**PROMPT:** Pictures stay out of the copy; set down each line of the listing below exactly.
## Start DATA SECTION
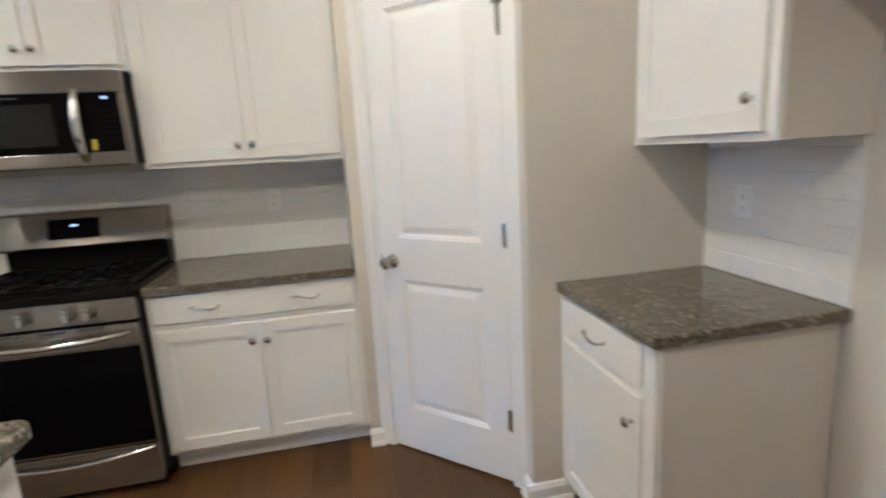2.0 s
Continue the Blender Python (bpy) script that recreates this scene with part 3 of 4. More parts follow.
def wall_cabinet(m, width, z0, z1, label, doors=2, knob_left=False, depth=0.30, stile=0.022, knob_up=0.09, ply=False, gap=0.004, bare_side=False, stile_r=None):
    cab = thing("wall_cabinet", label, "cabinet", group="kitchen wall cabinets", m=m)
    part("body", box(0, width, 0, depth, z0, z1), M_CAB, cab)
    part("light_rail", box(-0.001, width + 0.001, -0.004, 0.018, z0 - 0.002, z0 + 0.016), M_CAB, cab)
    part("crown", prism([(-0.006, z1), (-0.012, z1 + 0.01), (-0.030, z1 + 0.045), (-0.034, z1 + 0.06), (0.02, z1 + 0.06), (0.02, z1)], "x", -0.001, width + 0.001), M_CAB, cab, "white crown moulding")
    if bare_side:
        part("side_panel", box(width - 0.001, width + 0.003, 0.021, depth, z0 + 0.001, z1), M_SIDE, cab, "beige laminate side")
    if ply:
        part("bottom", box(0.004, width - 0.004, 0.022, depth, z0 - 0.004, z0 - 0.0005), M_PLY, cab, "unpainted orange plywood underside")
    dw = (width - stile - (stile if stile_r is None else stile_r) - (doors - 1) * gap) / doors
    for k in range(doors):
        a = stile + k * (dw + gap)
        d = front_panel(cab, "door", a, a + dw, z0 + 0.022, z1 - 0.015, SHAKER)
        left = (k == 1) if doors == 2 else knob_left
        cab_knob(d, 0.030 if left else dw - 0.030, knob_up - 0.022)
    return cab


def at_west(x, y):
    return pose(x, y, 0, 0, 0, 90)


ZT = 2.415
base_cabinet(at_west(-1.592, -0.595), 0.975, "white base cabinet with two doors under the granite counter")
base_cabinet(at_west(-1.592, 1.158), 0.912, "white base cabinet with wide drawer and two doors")
wall_cabinet(at_west(-1.882, -0.590), 0.970, 1.403, ZT, "tall white two-door wall cabinet beside the microwave", depth=0.316)
wall_cabinet(at_west(-1.882, 0.385), 0.772, 1.852, ZT, "short white two-door cabinet above the microwave", depth=0.316)
wall_cabinet(at_west(-1.882, 1.162), 0.906, 1.408, ZT, "tall white two-door wall cabinet by the pantry", depth=0.316)
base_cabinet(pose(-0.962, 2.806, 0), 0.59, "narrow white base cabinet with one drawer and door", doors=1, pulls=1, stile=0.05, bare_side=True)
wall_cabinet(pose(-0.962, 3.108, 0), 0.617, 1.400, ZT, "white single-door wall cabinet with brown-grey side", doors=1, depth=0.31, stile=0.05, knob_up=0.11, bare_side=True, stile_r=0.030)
wall_cabinet(pose(-0.340, 3.108, 0), 1.003, 1.868, ZT, "short white two-door cabinet above the fridge space", depth=0.31, ply=True, stile=0.03, gap=0.06)
wall_cabinet(pose(0.667, 3.108, 0), 0.90, 1.410, ZT, "large white wall cabinet above the tiled backsplash", doors=1, knob_left=True, depth=0.31, knob_up=0.115)
base_cabinet(pose(0.664, 2.812, 0.014), 0.56, "white base cabinet with a single pull drawer", doors=1, pulls=1, knob_left=True, foot=0.014)
base_cabinet(pose(1.226, 2.812, 0.014), 0.34, "narrow white base cabinet at the counter end", doors=1, pulls=1, knob_left=False, foot=0.014)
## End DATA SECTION
**ANSWER TO THIS PROBLEM:**
2.0 s
Continue the Blender Python (bpy) script that recreates this scene with part 3 of 4. More parts follow.
def wall_cabinet(m, width, z0, z1, label, doors=2, knob_left=False, depth=0.30, stile=0.022, knob_up=0.09, ply=False, gap=0.004, bare_side=False, stile_r=None):
    cab = thing("wall_cabinet", label, "cabinet", group="kitchen wall cabinets", m=m)
    part("body", box(0, width, 0, depth, z0, z1), M_CAB, cab)
    part("light_rail", box(-0.001, width + 0.001, -0.004, 0.018, z0 - 0.002, z0 + 0.016), M_CAB, cab)
    part("crown", prism([(-0.006, z1), (-0.012, z1 + 0.01), (-0.030, z1 + 0.045), (-0.034, z1 + 0.06), (0.02, z1 + 0.06), (0.02, z1)], "x", -0.001, width + 0.001), M_CAB, cab, "white crown moulding")
    if bare_side:
        part("side_panel", box(width - 0.001, width + 0.003, 0.021, depth, z0 + 0.001, z1), M_SIDE, cab, "beige laminate side")
    if ply:
        part("bottom", box(0.004, width - 0.004, 0.022, depth, z0 - 0.004, z0 - 0.0005), M_PLY, cab, "unpainted orange plywood underside")
    dw = (width - stile - (stile if stile_r is None else stile_r) - (doors - 1) * gap) / doors
    for k in range(doors):
        a = stile + k * (dw + gap)
        d = front_panel(cab, "door", a, a + dw, z0 + 0.022, z1 - 0.015, SHAKER)
        left = (k == 1) if doors == 2 else knob_left
        cab_knob(d, 0.030 if left else dw - 0.030, knob_up - 0.022)
    return cab


def at_west(x, y):
    return pose(x, y, 0, 0, 0, 90)


ZT = 2.415
base_cabinet(at_west(-1.592, -0.595), 0.975, "white base cabinet with two doors under the granite counter")
base_cabinet(at_west(-1.592, 1.158), 0.912, "white base cabinet with wide drawer and two doors")
wall_cabinet(at_west(-1.882, -0.590), 0.970, 1.403, ZT, "tall white two-door wall cabinet beside the microwave", depth=0.316)
wall_cabinet(at_west(-1.882, 0.385), 0.772, 1.852, ZT, "short white two-door cabinet above the microwave", depth=0.316)
wall_cabinet(at_west(-1.882, 1.162), 0.906, 1.408, ZT, "tall white two-door wall cabinet by the pantry", depth=0.316)
base_cabinet(pose(-0.962, 2.806, 0), 0.59, "narrow white base cabinet with one drawer and door", doors=1, pulls=1, stile=0.05, bare_side=True)
wall_cabinet(pose(-0.962, 3.108, 0), 0.617, 1.400, ZT, "white single-door wall cabinet with brown-grey side", doors=1, depth=0.31, stile=0.05, knob_up=0.11, bare_side=True, stile_r=0.030)
wall_cabinet(pose(-0.340, 3.108, 0), 1.003, 1.868, ZT, "short white two-door cabinet above the fridge space", depth=0.31, ply=True, stile=0.03, gap=0.06)
wall_cabinet(pose(0.667, 3.108, 0), 0.90, 1.410, ZT, "large white wall cabinet above the tiled backsplash", doors=1, knob_left=True, depth=0.31, knob_up=0.115)
base_cabinet(pose(0.664, 2.812, 0.014), 0.56, "white base cabinet with a single pull drawer", doors=1, pulls=1, knob_left=True, foot=0.014)
base_cabinet(pose(1.226, 2.812, 0.014), 0.34, "narrow white base cabinet at the counter end", doors=1, pulls=1, knob_left=False, foot=0.014)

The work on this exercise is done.